I am begging you to print my letter in your esteemed newspaper
“Victory.” I want to know if anyone was aware of the kind of furniture 
and other wooden fixtures, one could find in the homes of forest 
officers, only Teak and Rose wood furniture. These officers consider 
the nations forest resources as their own by diverting the valuable 
lumber to their own homes and worst selling them on black market. I am 
speaking out loud to the authorities apprehend these thieves 
masquerading as forest officers. 

Sincerely, 

S.K. 

Whenever they were no new letters to print, Babu would publish the old
letters again and again to fill the space or he wrote himself. The 
tabloid “Victory” ran its course slowly to a grinding halt as the 
advertisement revenue dried up. Babu published the tabloid once in a 
while during festive season to carry the advertisements. 
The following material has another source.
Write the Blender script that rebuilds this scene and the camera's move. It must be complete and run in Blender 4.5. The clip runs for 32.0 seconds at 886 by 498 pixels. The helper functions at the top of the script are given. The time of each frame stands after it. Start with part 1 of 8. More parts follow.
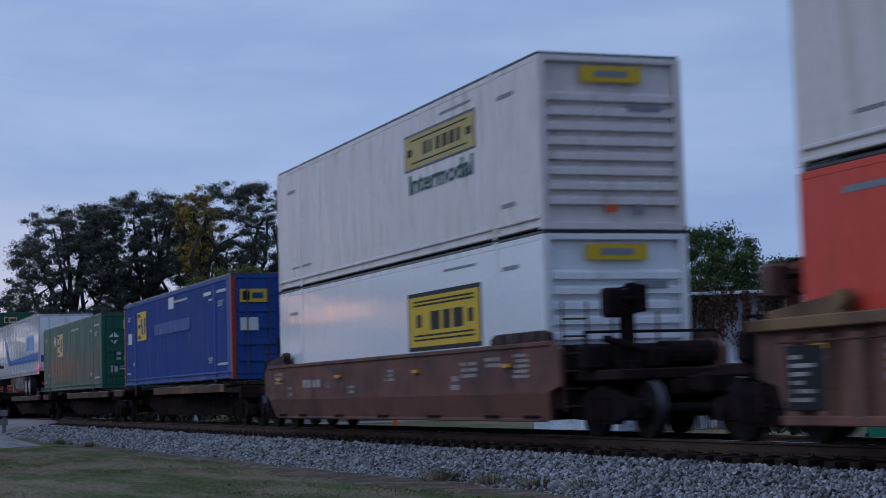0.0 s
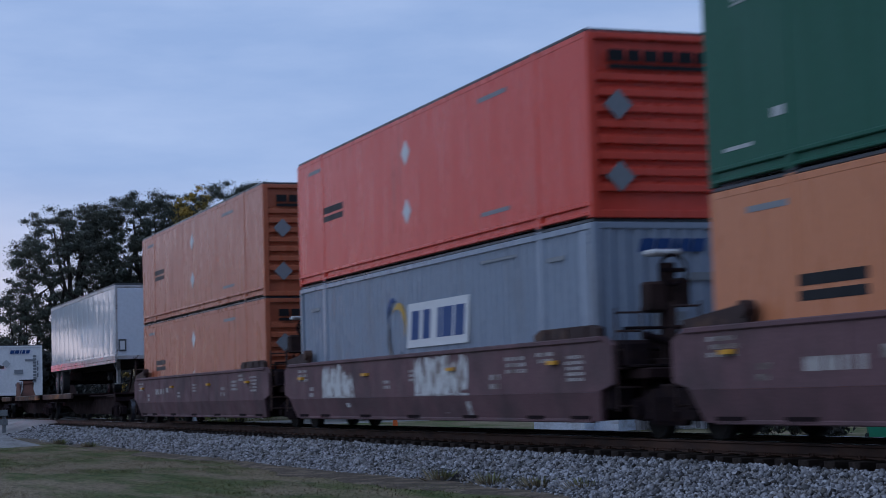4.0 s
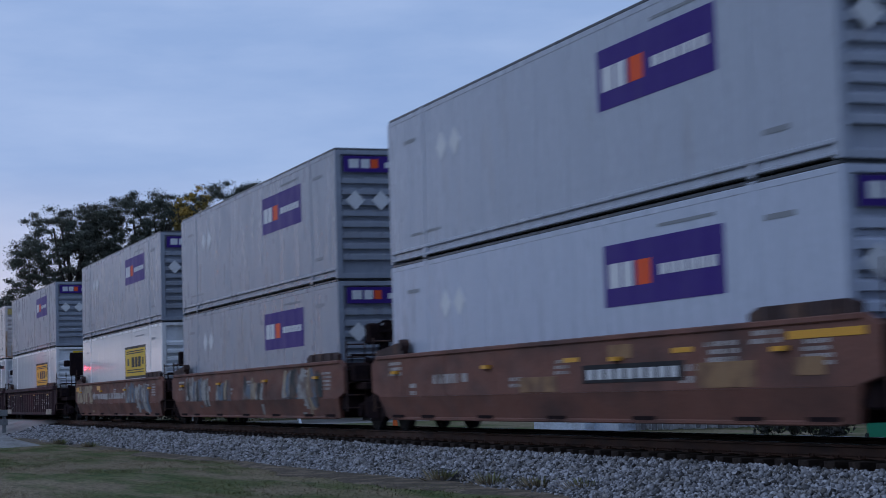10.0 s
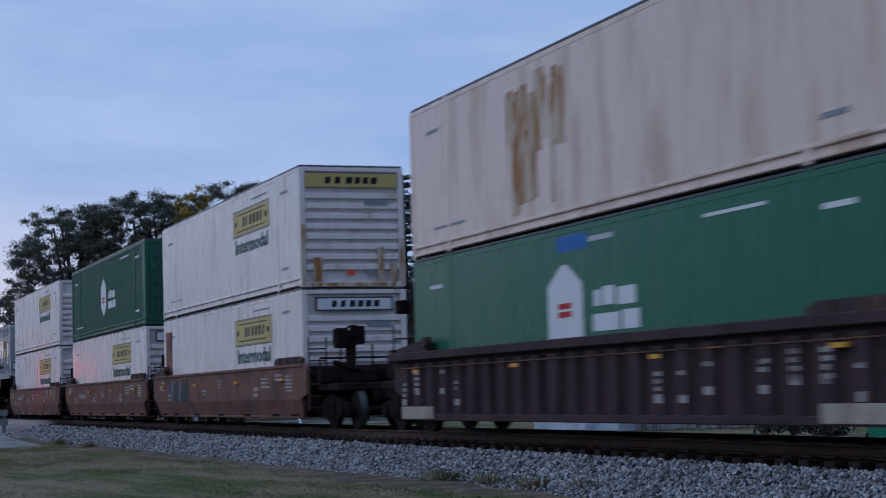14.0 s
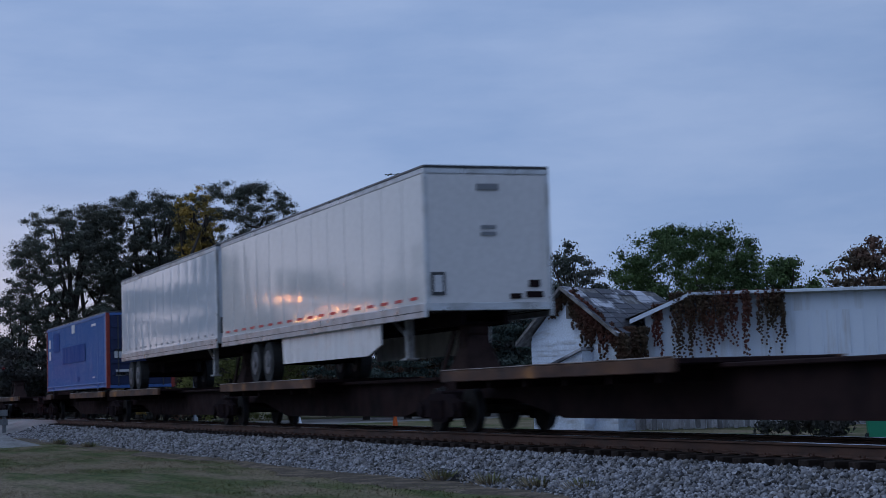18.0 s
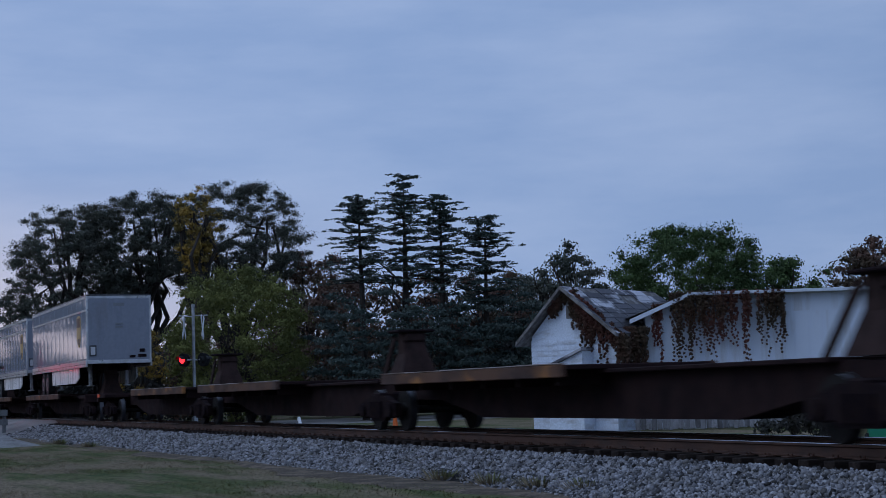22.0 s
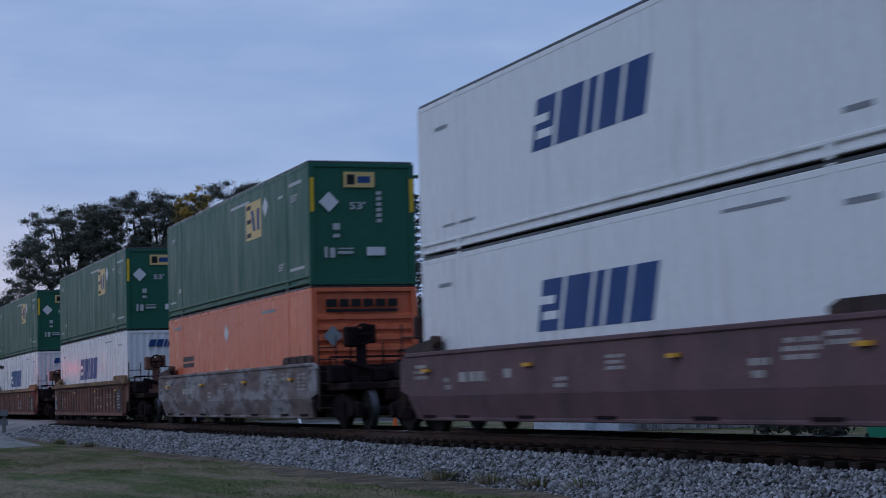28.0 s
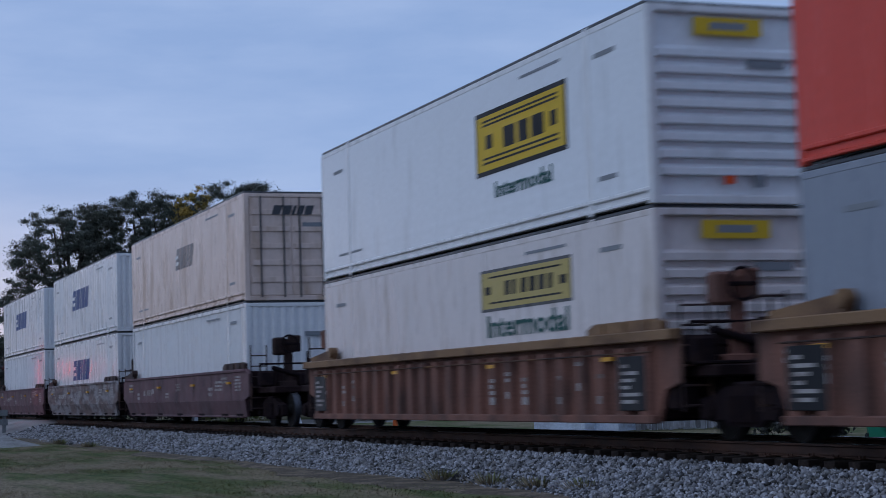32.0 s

The government in an attempt to raise the literacy rate to a respectable
level introduced a private initiate where private schools were paid per 
each enrolment to provide primary education to children from lower 
socio-economic families. Babu instantly sensed an opportunity to make 
big money in education business. 

Babu opened “Sea of Change Academies,” a chain of primary schools
through out the city to enroll children of homeless and beggars. Like 
dogcatchers, he sent people to scout the areas inhabited by transients, 
beggars and homeless people for their children to enroll in his 
schools. 

He spent 40% of the funds in bribes to politicians and bureaucrats to
receive the contracts to provide free education under the government 
campaign of “Uplift the Literacy Rate” and out of remaining 60%, he 
kept 30% for himself and spent the remaining paltry 30% on the schools. 
The teachers' salaries were equivalent to wages paid to servant maids 
in rich peoples' homes. The enrollment campaign only improved the state 
literacy levels on paper only, since very few students continued to 
attend the school after initial enrollment. The beggars needed their 
children back on the streets as panhandlers whereas others went back to 
work as child laborers to help their families. Babu operated “Sea of 
Change Academies” on paper only except on those days when state 
inspectors visited to collect their kickbacks. The politicians were 
happy to quote their efforts in improving the literacy rates in their 
re-election campaign. The entire campaign to improve literacy rate to 
educate the under privileged children was a campaign on paper only that 
benefited the politicians, bureaucrats and opportunists like Babu. The 
children were neither attending the school nor the teachers were 
earning a respectable salary. 

No one had a clue how old Babu was, since his slim body wrapped in loose
garb made it hard to guess his age. He may be in late 70's or 80's but 
his age is irrelevant since his mind is young, active, and fertile as a 
newly cleared land to give birth to new ideas and nourish them to bear 
fruits of success in purely monetary terms. The ideas were crooked from 
the beginning to the end just like the one his wife cooked up just 
before she died when she bought several expensive silk garments from a 
store on a credit. The shopkeeper read about her obituary in  
“Victory,” the evening tabloid Babu owned and could only attend her 
funeral to watch her body in flames during cremation along with the 
debt she owed to him. 

The people of Allipuram could only wait to see the end of Babu to face
up to Yama Dharma Raja, the arbitrator in heaven (as per Hindu 
philosophy). Here, Babu stands little chance to win over dharma 
standing on its sturdy four legs. Allipuram may have to wait for some 
time to celebrate the victory of dharma over Babu.